Page MenuHomePhabricator

Replicate current low-message alerting from VarnishKafka
Closed, ResolvedPublic

Description

Currently alertmanager uses the configuration defined in https://gerrit.wikimedia.org/r/plugins/gitiles/operations/alerts/+/refs/heads/master/team-data-engineering/varnishkafka.yaml to alert in case of low level of message sent by VarnishKafka (compared to the message actually received by Varnish).

The same approach must be replicated for HAProxyKafka too

Event Timeline

Change #1136383 had a related patch set uploaded (by Fabfur; author: Fabfur):

[operations/alerts@master] data-engineering: duplicating varnishkafka alerts

https://gerrit.wikimedia.org/r/1136383

Gehel triaged this task as High priority.May 6 2025, 12:07 PM
Gehel moved this task from Incoming to Scratch on the Data-Platform-SRE board.

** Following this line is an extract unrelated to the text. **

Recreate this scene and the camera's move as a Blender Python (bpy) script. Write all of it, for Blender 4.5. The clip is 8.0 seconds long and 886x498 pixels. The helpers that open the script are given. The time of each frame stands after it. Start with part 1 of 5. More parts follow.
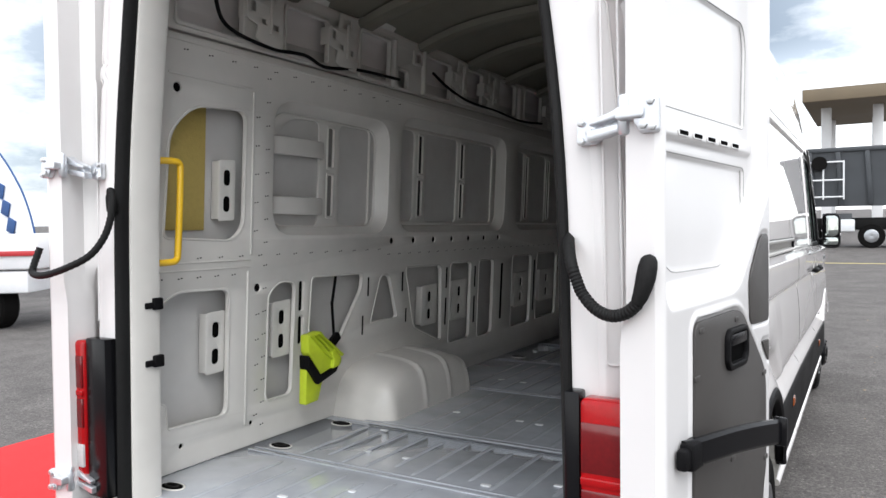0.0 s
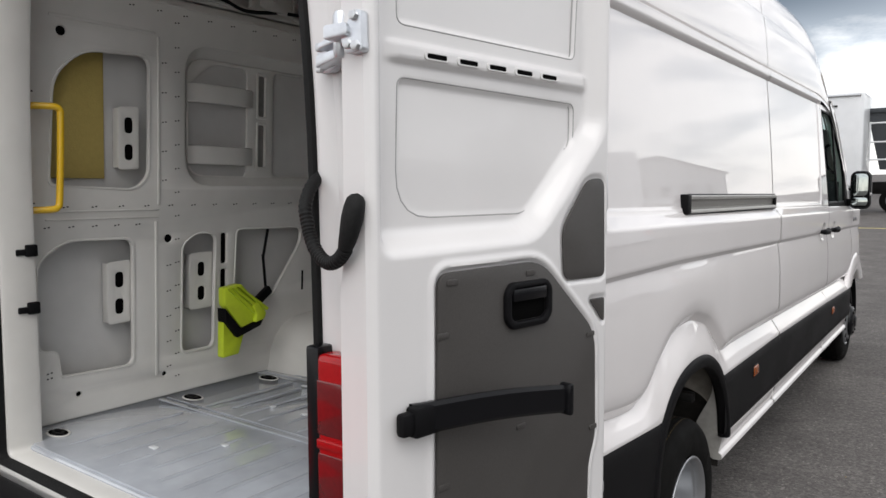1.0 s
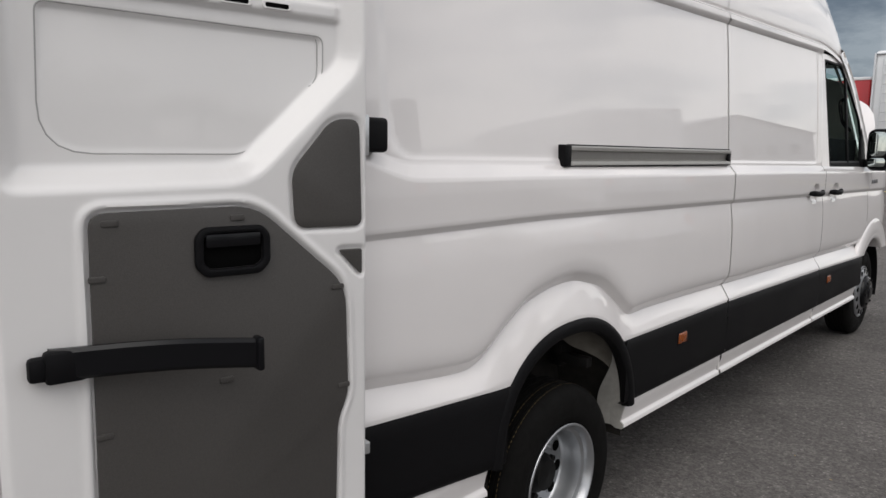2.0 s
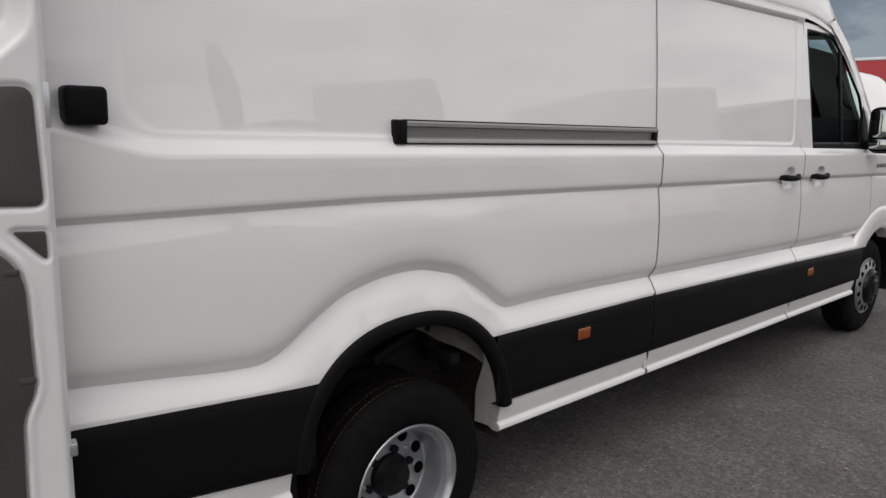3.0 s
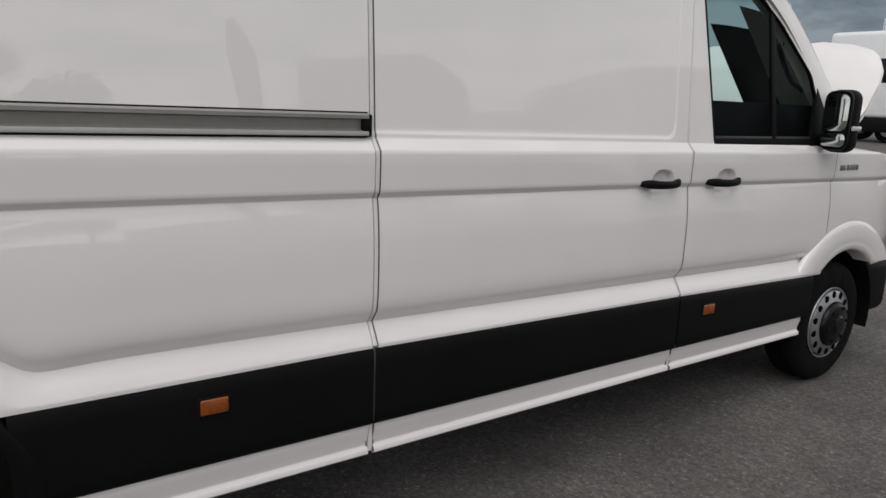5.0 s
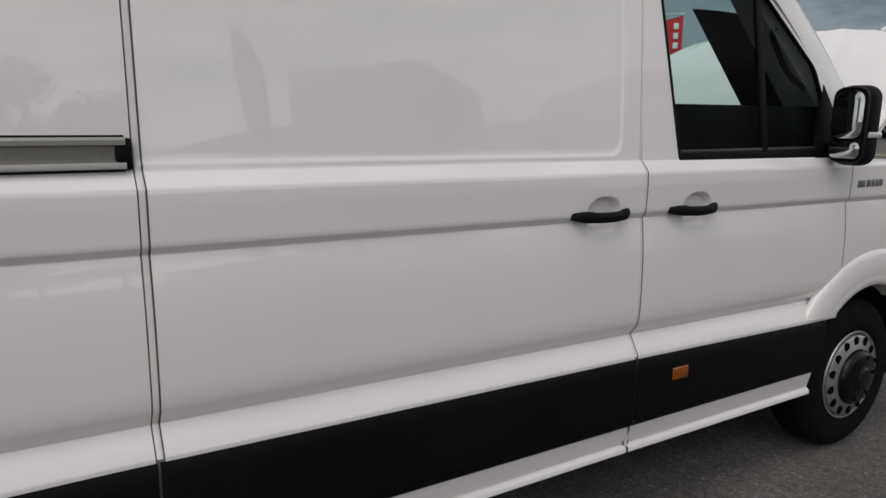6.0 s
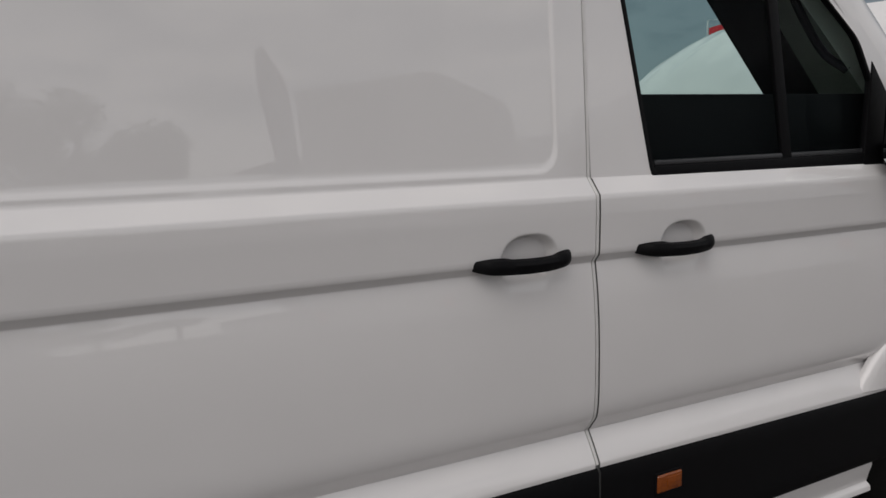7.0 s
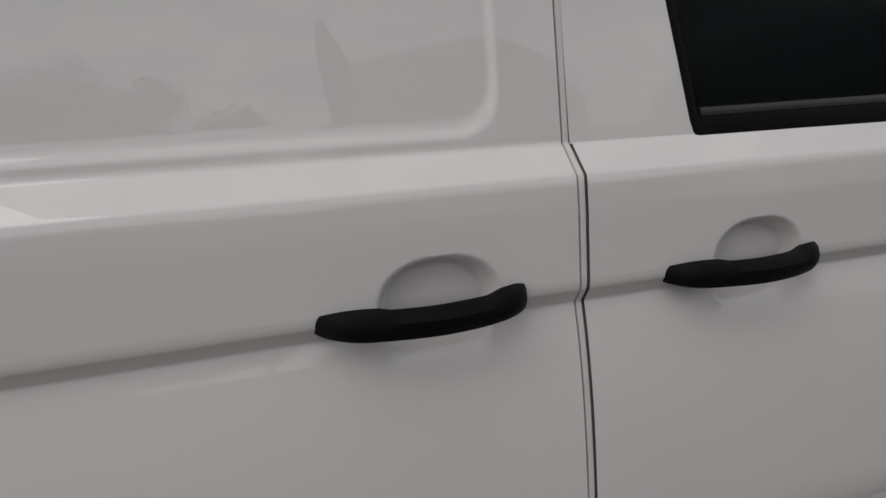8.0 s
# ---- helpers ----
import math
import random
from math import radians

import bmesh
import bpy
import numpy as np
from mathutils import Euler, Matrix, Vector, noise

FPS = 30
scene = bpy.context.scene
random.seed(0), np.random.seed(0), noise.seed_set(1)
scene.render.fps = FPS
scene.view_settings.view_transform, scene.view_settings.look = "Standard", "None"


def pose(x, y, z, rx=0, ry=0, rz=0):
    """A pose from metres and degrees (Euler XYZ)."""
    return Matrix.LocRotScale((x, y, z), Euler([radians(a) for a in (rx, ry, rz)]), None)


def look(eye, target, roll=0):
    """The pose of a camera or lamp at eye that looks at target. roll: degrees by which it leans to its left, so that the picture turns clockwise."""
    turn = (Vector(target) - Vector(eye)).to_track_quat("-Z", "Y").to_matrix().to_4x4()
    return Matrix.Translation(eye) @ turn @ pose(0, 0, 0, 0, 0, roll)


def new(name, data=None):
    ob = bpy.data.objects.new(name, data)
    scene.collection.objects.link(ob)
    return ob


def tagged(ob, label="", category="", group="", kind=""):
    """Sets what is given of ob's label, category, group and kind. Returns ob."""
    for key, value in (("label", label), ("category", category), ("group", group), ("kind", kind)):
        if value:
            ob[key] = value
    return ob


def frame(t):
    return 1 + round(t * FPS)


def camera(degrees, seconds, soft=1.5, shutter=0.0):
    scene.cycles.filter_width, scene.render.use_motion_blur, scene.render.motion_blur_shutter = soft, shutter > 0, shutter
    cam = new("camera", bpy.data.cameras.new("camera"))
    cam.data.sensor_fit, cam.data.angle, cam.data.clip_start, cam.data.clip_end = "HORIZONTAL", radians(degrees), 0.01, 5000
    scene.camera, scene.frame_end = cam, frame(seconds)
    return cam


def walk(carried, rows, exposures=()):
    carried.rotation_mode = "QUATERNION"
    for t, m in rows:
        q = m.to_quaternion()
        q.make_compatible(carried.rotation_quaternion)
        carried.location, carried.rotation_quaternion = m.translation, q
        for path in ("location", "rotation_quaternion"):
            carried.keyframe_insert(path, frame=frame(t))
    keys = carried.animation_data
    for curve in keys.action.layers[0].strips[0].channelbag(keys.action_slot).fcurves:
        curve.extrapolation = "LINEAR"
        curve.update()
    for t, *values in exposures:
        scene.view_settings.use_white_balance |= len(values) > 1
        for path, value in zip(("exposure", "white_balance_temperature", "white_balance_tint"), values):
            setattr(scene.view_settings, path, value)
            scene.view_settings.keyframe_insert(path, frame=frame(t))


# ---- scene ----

Change #1136383 merged by Fabfur:

[operations/alerts@master] data-engineering: duplicating varnishkafka alerts

https://gerrit.wikimedia.org/r/1136383

Change #1146516 had a related patch set uploaded (by Fabfur; author: Fabfur):

[operations/alerts@master] Remove unused varnishkafka configuration

https://gerrit.wikimedia.org/r/1146516

Change #1146516 merged by Fabfur:

[operations/alerts@master] Remove unused varnishkafka configuration

https://gerrit.wikimedia.org/r/1146516

Hi @Fabfur - could you let us know a status update on this one, please?
We're still receiving quite a few alerts relating such as HaproxykafkaNoMessages and AlertLintProblem haproxykafka_saturation_errors and I'm assuming that they're still related to this WIP, rather than actual problems.

Hi @BTullis, this should be related to the fact that we don't have enough datapoints (luckily) for saturation errors so this is triggered. If this becomes a pain because it's triggered too much I can disable the alert as last resource...

Hi @Fabfur - Just as an interesting data point, I noticed that we received a HaproxykafkaNoMessages alert yesterday, which seems to have been associated with a manual depool and repool of cp7001.

I don't know if you think that it's worth looking to tweak the alert definition in this case, or maybe you know why it fired. I just thought that I'd let you know about it, in case you have any ideas. Thanks.

Hi @BTullis sorry for the late answer, I think this fired correctly because being depooled the host produced no haproxykafka messages so, IMHO is the right thing to do. In this case we usually both depool and silence the affected host (if the depool lasts longer than some minutes). IIRC varnishkafka had the same behavior

I think this fired correctly because being depooled the host produced no haproxykafka messages so, IMHO is the right thing to do.

IIRC varnishkafka had the same behavior.

Understood, thanks. I don't think that this was quite the previous behaviour from varnishkafka, at least by the last iteration of the alert definition.
I think that we had got it to the point where we measured the incoming rate of messages to varnish and the outgoing rate of events from varnishkafka, than alerted if a significant difference was present.
This means that the alert wouldn't fire if a host, or whole data centre, was depooled.

The description in the current alert still seems to reflect this:

'Haproxy on {{ $labels.hostname }} is receiving requests, but HaproxyKafka is not sending enough messages'

Do you think that this would still be worth investigation, or do you think that we can automate the silences sufficiently to stop false positives? Or am I making things too difficult for no good reason?